====== Given material ======
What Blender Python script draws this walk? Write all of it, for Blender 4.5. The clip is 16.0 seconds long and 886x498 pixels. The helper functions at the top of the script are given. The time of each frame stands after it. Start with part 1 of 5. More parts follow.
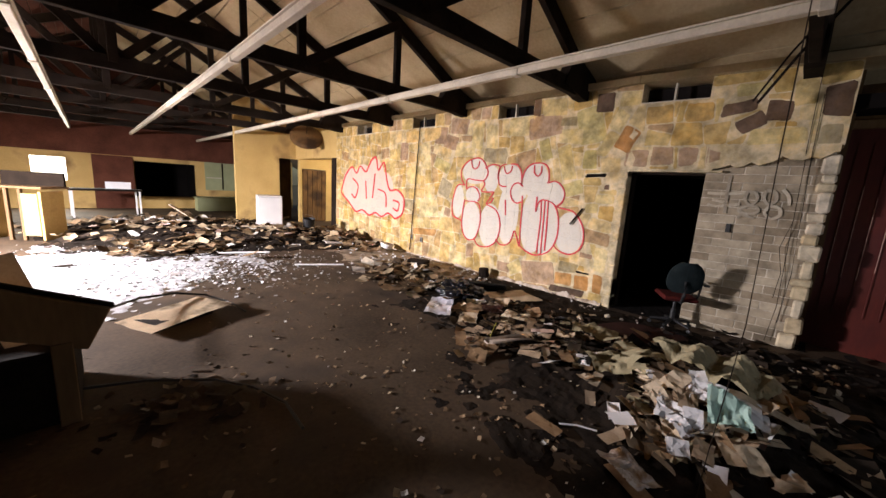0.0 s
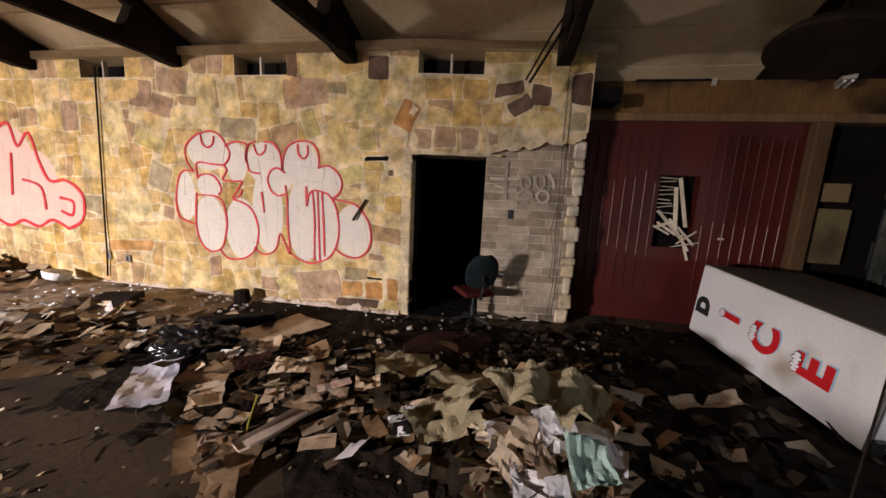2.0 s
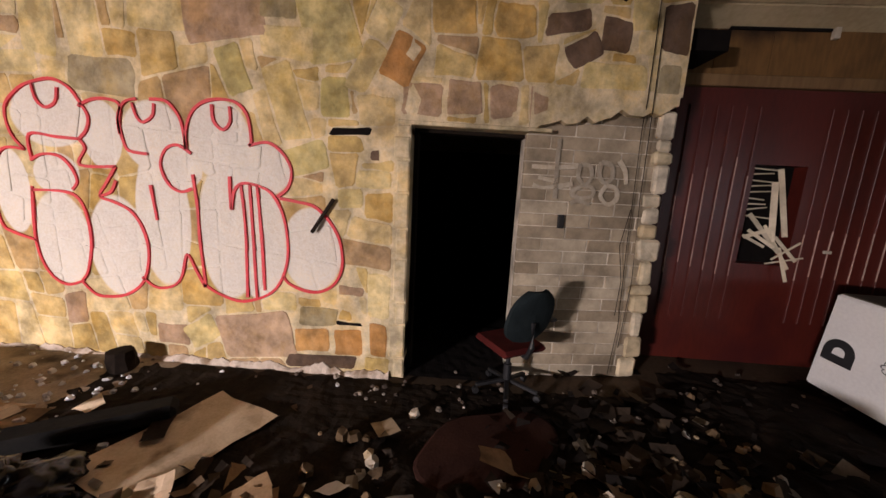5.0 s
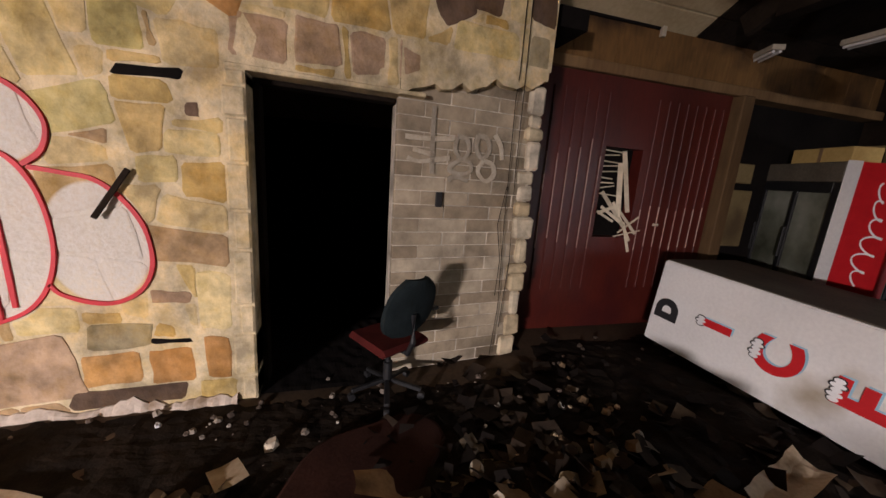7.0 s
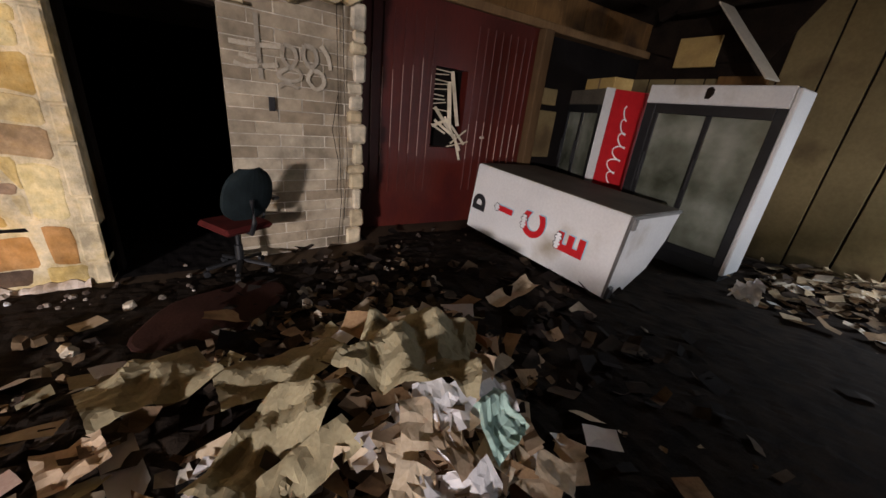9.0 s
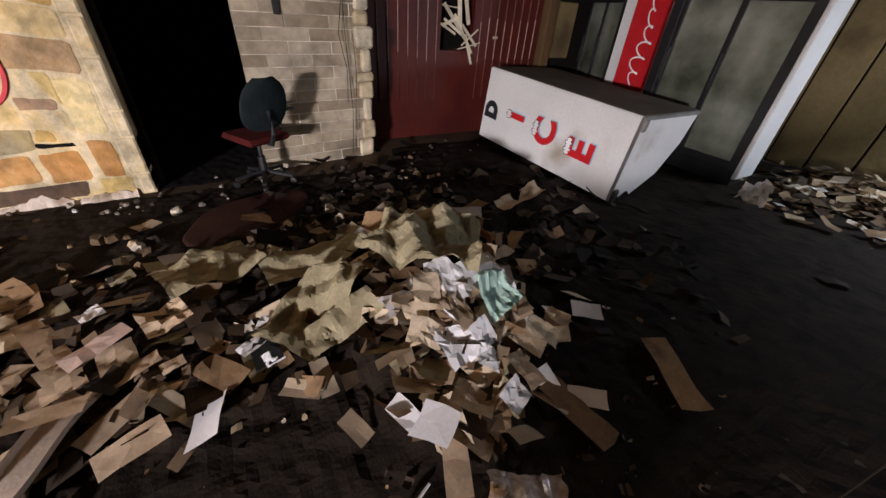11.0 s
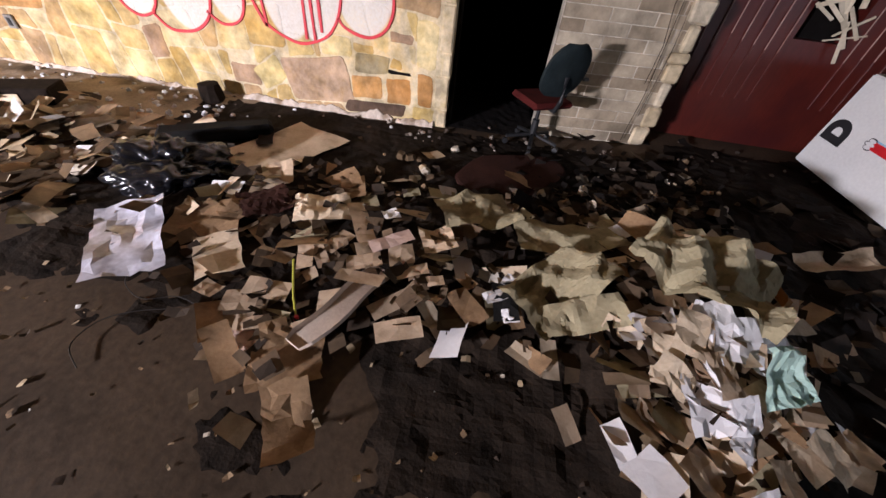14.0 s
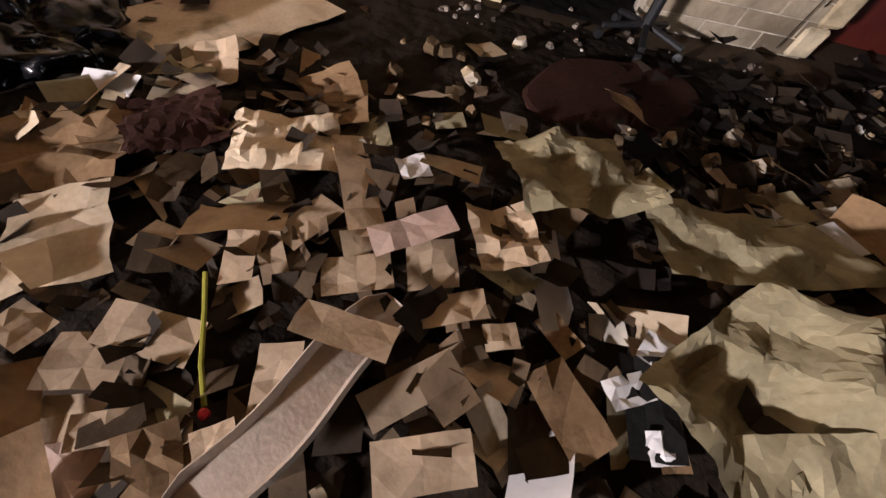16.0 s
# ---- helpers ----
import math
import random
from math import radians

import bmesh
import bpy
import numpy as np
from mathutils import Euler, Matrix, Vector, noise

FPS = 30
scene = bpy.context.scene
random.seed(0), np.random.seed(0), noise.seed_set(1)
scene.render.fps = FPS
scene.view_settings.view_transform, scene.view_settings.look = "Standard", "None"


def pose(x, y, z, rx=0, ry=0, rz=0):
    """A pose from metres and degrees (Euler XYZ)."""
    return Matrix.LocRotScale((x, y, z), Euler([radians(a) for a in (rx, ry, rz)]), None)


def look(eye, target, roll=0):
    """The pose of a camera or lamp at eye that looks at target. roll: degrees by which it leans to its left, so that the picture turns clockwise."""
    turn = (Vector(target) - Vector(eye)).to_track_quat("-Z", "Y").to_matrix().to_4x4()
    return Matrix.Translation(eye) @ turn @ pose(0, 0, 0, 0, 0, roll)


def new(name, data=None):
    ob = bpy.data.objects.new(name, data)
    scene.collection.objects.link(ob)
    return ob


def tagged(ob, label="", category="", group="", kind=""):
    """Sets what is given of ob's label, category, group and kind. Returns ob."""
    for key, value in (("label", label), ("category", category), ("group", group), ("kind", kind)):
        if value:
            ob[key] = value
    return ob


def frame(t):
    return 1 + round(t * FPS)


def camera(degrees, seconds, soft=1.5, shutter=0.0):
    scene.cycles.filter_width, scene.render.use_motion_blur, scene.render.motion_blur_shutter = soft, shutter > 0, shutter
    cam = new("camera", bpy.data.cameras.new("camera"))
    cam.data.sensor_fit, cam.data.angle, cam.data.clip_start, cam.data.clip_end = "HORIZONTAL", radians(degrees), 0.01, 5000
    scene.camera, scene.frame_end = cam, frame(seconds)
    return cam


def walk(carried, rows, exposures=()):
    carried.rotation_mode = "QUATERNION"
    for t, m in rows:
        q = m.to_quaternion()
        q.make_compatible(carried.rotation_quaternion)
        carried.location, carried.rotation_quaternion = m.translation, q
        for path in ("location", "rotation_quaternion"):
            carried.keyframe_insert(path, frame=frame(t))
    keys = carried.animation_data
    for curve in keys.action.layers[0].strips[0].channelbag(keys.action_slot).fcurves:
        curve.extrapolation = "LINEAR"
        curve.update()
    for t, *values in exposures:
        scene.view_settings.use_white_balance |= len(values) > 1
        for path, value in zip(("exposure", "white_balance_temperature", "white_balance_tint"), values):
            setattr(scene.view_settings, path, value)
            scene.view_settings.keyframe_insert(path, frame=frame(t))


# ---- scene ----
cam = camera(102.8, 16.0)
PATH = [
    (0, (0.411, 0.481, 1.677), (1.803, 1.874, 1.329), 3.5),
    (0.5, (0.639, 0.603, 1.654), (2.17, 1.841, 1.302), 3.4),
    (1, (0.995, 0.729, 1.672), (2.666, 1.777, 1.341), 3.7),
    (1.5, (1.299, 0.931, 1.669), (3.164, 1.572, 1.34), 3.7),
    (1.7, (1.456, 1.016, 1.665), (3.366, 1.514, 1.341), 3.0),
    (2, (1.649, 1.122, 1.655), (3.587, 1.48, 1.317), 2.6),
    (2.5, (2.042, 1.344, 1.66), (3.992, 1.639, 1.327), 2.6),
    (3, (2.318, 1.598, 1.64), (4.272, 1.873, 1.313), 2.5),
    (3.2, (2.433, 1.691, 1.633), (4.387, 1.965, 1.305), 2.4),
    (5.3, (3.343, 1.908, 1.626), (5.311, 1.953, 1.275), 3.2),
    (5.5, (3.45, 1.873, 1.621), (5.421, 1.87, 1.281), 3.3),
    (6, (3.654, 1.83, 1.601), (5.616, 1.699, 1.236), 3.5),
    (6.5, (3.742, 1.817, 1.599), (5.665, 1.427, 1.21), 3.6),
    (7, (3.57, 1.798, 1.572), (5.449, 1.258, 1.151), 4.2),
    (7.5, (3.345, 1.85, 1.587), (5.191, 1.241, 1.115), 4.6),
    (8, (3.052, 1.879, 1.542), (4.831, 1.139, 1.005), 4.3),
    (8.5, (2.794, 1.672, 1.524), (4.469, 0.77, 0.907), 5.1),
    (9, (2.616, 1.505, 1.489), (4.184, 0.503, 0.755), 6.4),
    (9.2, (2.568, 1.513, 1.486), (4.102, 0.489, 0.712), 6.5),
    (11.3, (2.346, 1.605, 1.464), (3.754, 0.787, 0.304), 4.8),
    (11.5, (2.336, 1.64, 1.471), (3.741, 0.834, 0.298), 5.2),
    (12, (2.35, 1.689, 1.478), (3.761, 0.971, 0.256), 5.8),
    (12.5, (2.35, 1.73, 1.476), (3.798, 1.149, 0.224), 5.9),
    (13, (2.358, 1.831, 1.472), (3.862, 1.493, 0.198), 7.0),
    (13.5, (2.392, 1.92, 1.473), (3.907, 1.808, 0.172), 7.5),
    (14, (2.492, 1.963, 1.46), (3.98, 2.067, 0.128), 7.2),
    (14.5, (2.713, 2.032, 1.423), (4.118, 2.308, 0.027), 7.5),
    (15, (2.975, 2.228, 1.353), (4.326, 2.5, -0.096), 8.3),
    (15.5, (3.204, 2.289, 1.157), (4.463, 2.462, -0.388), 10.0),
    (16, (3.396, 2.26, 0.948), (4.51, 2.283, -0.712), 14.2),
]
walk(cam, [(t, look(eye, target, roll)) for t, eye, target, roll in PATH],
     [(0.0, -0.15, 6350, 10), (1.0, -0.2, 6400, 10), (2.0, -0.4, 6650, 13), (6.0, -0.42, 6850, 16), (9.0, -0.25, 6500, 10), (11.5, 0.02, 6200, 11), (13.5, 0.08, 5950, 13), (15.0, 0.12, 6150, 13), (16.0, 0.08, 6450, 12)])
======
Short problem:
Give every line back word for word and leave the pictures out.

Exercise response:
What Blender Python script draws this walk? Write all of it, for Blender 4.5. The clip is 16.0 seconds long and 886x498 pixels. The helper functions at the top of the script are given. The time of each frame stands after it. Start with part 1 of 5. More parts follow.
0.0 s
2.0 s
5.0 s
7.0 s
9.0 s
11.0 s
14.0 s
16.0 s
# ---- helpers ----
import math
import random
from math import radians

import bmesh
import bpy
import numpy as np
from mathutils import Euler, Matrix, Vector, noise

FPS = 30
scene = bpy.context.scene
random.seed(0), np.random.seed(0), noise.seed_set(1)
scene.render.fps = FPS
scene.view_settings.view_transform, scene.view_settings.look = "Standard", "None"


def pose(x, y, z, rx=0, ry=0, rz=0):
    """A pose from metres and degrees (Euler XYZ)."""
    return Matrix.LocRotScale((x, y, z), Euler([radians(a) for a in (rx, ry, rz)]), None)


def look(eye, target, roll=0):
    """The pose of a camera or lamp at eye that looks at target. roll: degrees by which it leans to its left, so that the picture turns clockwise."""
    turn = (Vector(target) - Vector(eye)).to_track_quat("-Z", "Y").to_matrix().to_4x4()
    return Matrix.Translation(eye) @ turn @ pose(0, 0, 0, 0, 0, roll)


def new(name, data=None):
    ob = bpy.data.objects.new(name, data)
    scene.collection.objects.link(ob)
    return ob


def tagged(ob, label="", category="", group="", kind=""):
    """Sets what is given of ob's label, category, group and kind. Returns ob."""
    for key, value in (("label", label), ("category", category), ("group", group), ("kind", kind)):
        if value:
            ob[key] = value
    return ob


def frame(t):
    return 1 + round(t * FPS)


def camera(degrees, seconds, soft=1.5, shutter=0.0):
    scene.cycles.filter_width, scene.render.use_motion_blur, scene.render.motion_blur_shutter = soft, shutter > 0, shutter
    cam = new("camera", bpy.data.cameras.new("camera"))
    cam.data.sensor_fit, cam.data.angle, cam.data.clip_start, cam.data.clip_end = "HORIZONTAL", radians(degrees), 0.01, 5000
    scene.camera, scene.frame_end = cam, frame(seconds)
    return cam


def walk(carried, rows, exposures=()):
    carried.rotation_mode = "QUATERNION"
    for t, m in rows:
        q = m.to_quaternion()
        q.make_compatible(carried.rotation_quaternion)
        carried.location, carried.rotation_quaternion = m.translation, q
        for path in ("location", "rotation_quaternion"):
            carried.keyframe_insert(path, frame=frame(t))
    keys = carried.animation_data
    for curve in keys.action.layers[0].strips[0].channelbag(keys.action_slot).fcurves:
        curve.extrapolation = "LINEAR"
        curve.update()
    for t, *values in exposures:
        scene.view_settings.use_white_balance |= len(values) > 1
        for path, value in zip(("exposure", "white_balance_temperature", "white_balance_tint"), values):
            setattr(scene.view_settings, path, value)
            scene.view_settings.keyframe_insert(path, frame=frame(t))


# ---- scene ----
cam = camera(102.8, 16.0)
PATH = [
    (0, (0.411, 0.481, 1.677), (1.803, 1.874, 1.329), 3.5),
    (0.5, (0.639, 0.603, 1.654), (2.17, 1.841, 1.302), 3.4),
    (1, (0.995, 0.729, 1.672), (2.666, 1.777, 1.341), 3.7),
    (1.5, (1.299, 0.931, 1.669), (3.164, 1.572, 1.34), 3.7),
    (1.7, (1.456, 1.016, 1.665), (3.366, 1.514, 1.341), 3.0),
    (2, (1.649, 1.122, 1.655), (3.587, 1.48, 1.317), 2.6),
    (2.5, (2.042, 1.344, 1.66), (3.992, 1.639, 1.327), 2.6),
    (3, (2.318, 1.598, 1.64), (4.272, 1.873, 1.313), 2.5),
    (3.2, (2.433, 1.691, 1.633), (4.387, 1.965, 1.305), 2.4),
    (5.3, (3.343, 1.908, 1.626), (5.311, 1.953, 1.275), 3.2),
    (5.5, (3.45, 1.873, 1.621), (5.421, 1.87, 1.281), 3.3),
    (6, (3.654, 1.83, 1.601), (5.616, 1.699, 1.236), 3.5),
    (6.5, (3.742, 1.817, 1.599), (5.665, 1.427, 1.21), 3.6),
    (7, (3.57, 1.798, 1.572), (5.449, 1.258, 1.151), 4.2),
    (7.5, (3.345, 1.85, 1.587), (5.191, 1.241, 1.115), 4.6),
    (8, (3.052, 1.879, 1.542), (4.831, 1.139, 1.005), 4.3),
    (8.5, (2.794, 1.672, 1.524), (4.469, 0.77, 0.907), 5.1),
    (9, (2.616, 1.505, 1.489), (4.184, 0.503, 0.755), 6.4),
    (9.2, (2.568, 1.513, 1.486), (4.102, 0.489, 0.712), 6.5),
    (11.3, (2.346, 1.605, 1.464), (3.754, 0.787, 0.304), 4.8),
    (11.5, (2.336, 1.64, 1.471), (3.741, 0.834, 0.298), 5.2),
    (12, (2.35, 1.689, 1.478), (3.761, 0.971, 0.256), 5.8),
    (12.5, (2.35, 1.73, 1.476), (3.798, 1.149, 0.224), 5.9),
    (13, (2.358, 1.831, 1.472), (3.862, 1.493, 0.198), 7.0),
    (13.5, (2.392, 1.92, 1.473), (3.907, 1.808, 0.172), 7.5),
    (14, (2.492, 1.963, 1.46), (3.98, 2.067, 0.128), 7.2),
    (14.5, (2.713, 2.032, 1.423), (4.118, 2.308, 0.027), 7.5),
    (15, (2.975, 2.228, 1.353), (4.326, 2.5, -0.096), 8.3),
    (15.5, (3.204, 2.289, 1.157), (4.463, 2.462, -0.388), 10.0),
    (16, (3.396, 2.26, 0.948), (4.51, 2.283, -0.712), 14.2),
]
walk(cam, [(t, look(eye, target, roll)) for t, eye, target, roll in PATH],
     [(0.0, -0.15, 6350, 10), (1.0, -0.2, 6400, 10), (2.0, -0.4, 6650, 13), (6.0, -0.42, 6850, 16), (9.0, -0.25, 6500, 10), (11.5, 0.02, 6200, 11), (13.5, 0.08, 5950, 13), (15.0, 0.12, 6150, 13), (16.0, 0.08, 6450, 12)])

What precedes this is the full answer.